What is asked: Copy out every line exactly, passing over the pictures.

Dataset excerpt:
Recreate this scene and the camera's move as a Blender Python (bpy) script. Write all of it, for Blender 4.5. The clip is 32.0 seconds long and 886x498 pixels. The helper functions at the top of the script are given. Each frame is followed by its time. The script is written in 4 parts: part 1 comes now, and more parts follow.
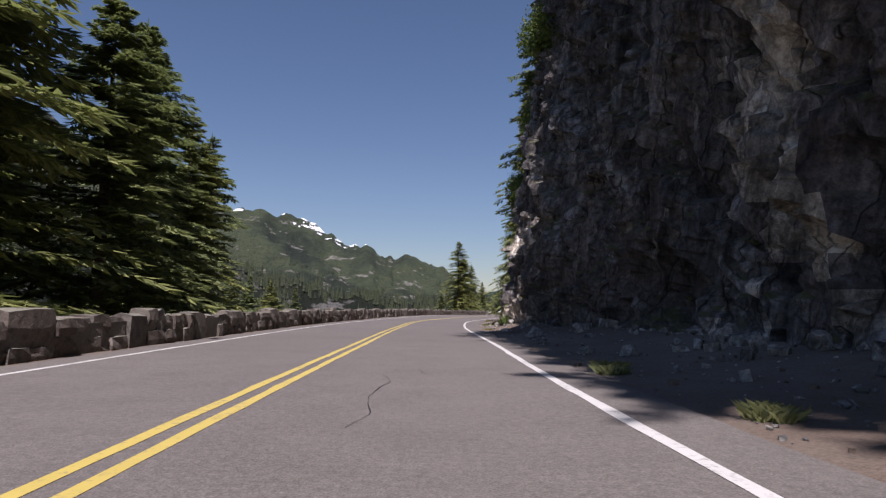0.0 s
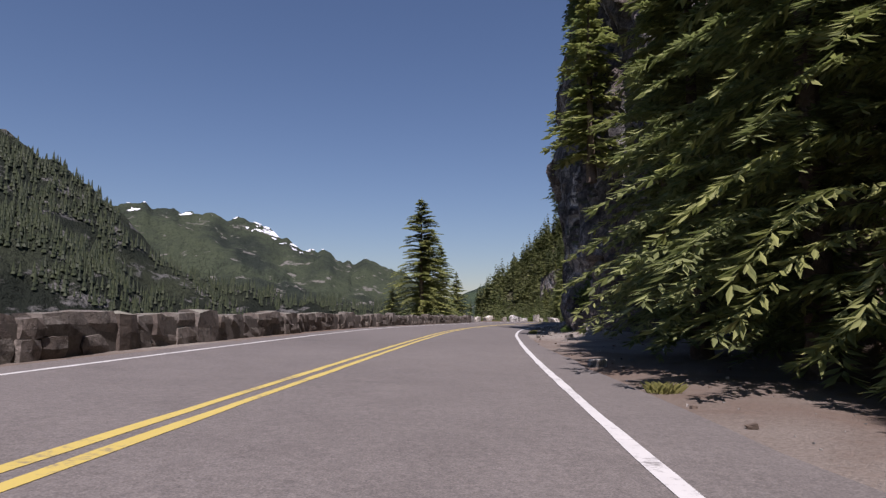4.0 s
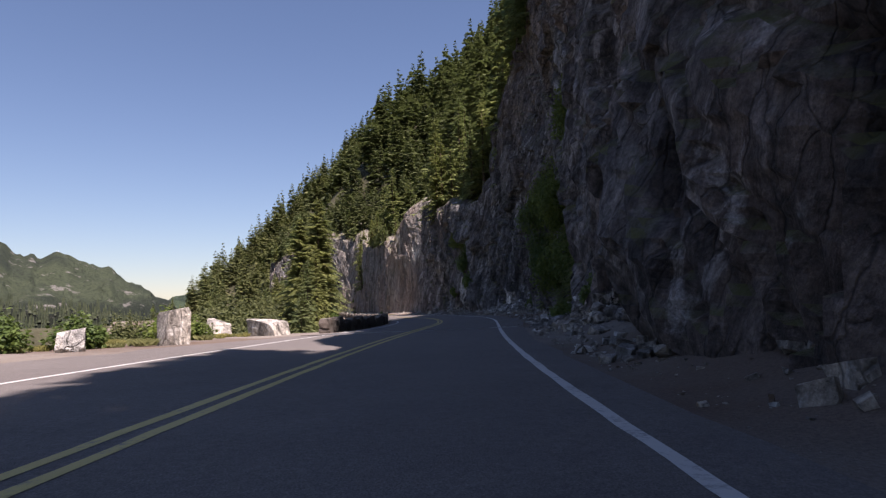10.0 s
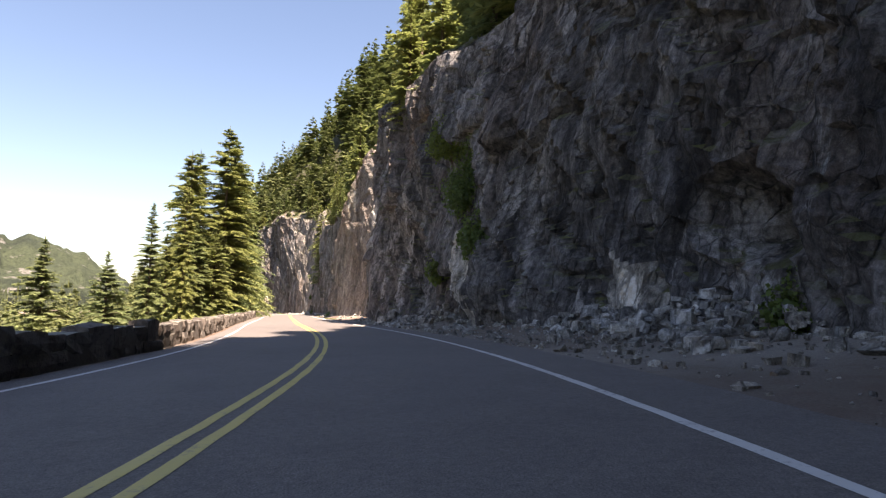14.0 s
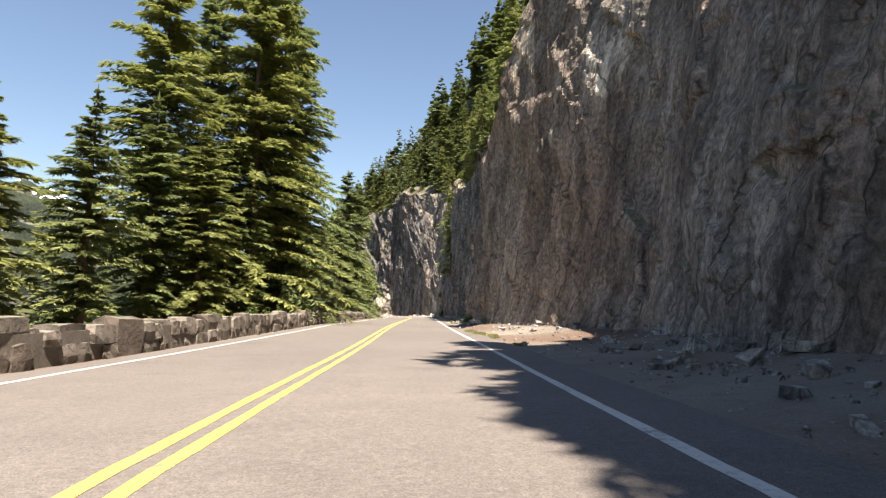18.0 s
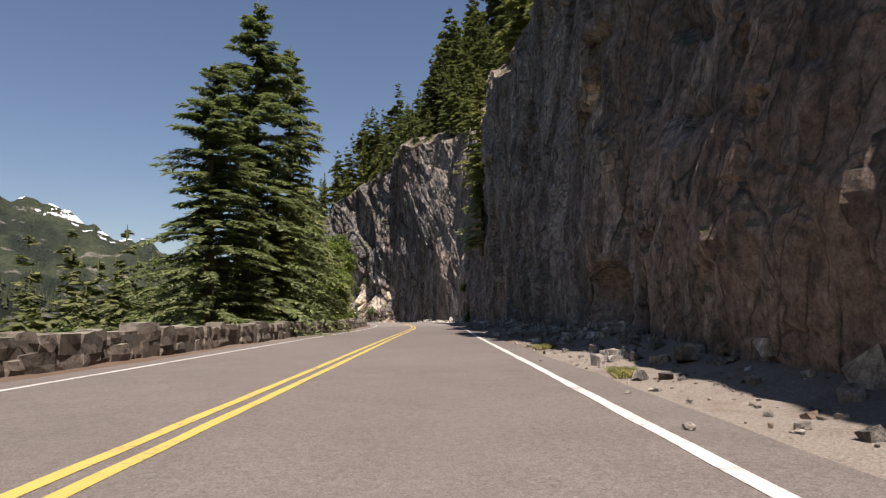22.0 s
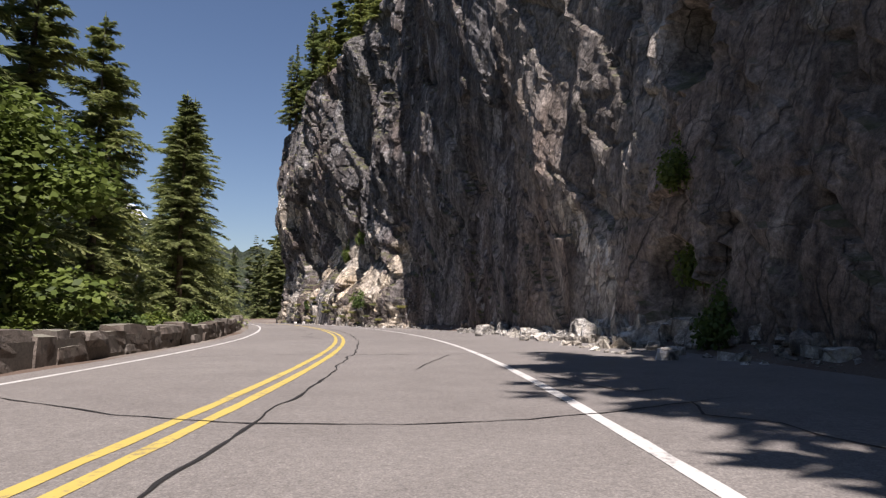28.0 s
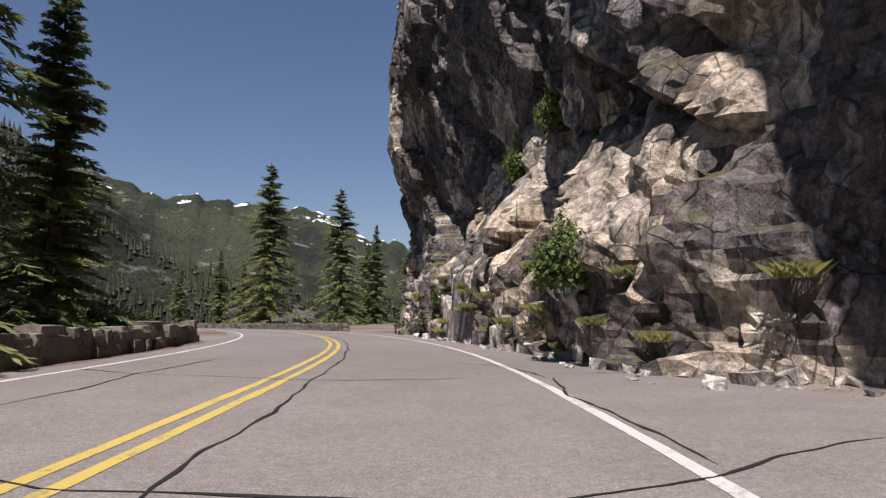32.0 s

Solution for this problem:
Recreate this scene and the camera's move as a Blender Python (bpy) script. Write all of it, for Blender 4.5. The clip is 32.0 seconds long and 886x498 pixels. The helper functions at the top of the script are given. Each frame is followed by its time. The script is written in 4 parts: part 1 comes now, and more parts follow.
0.0 s
4.0 s
10.0 s
14.0 s
18.0 s
22.0 s
28.0 s
32.0 s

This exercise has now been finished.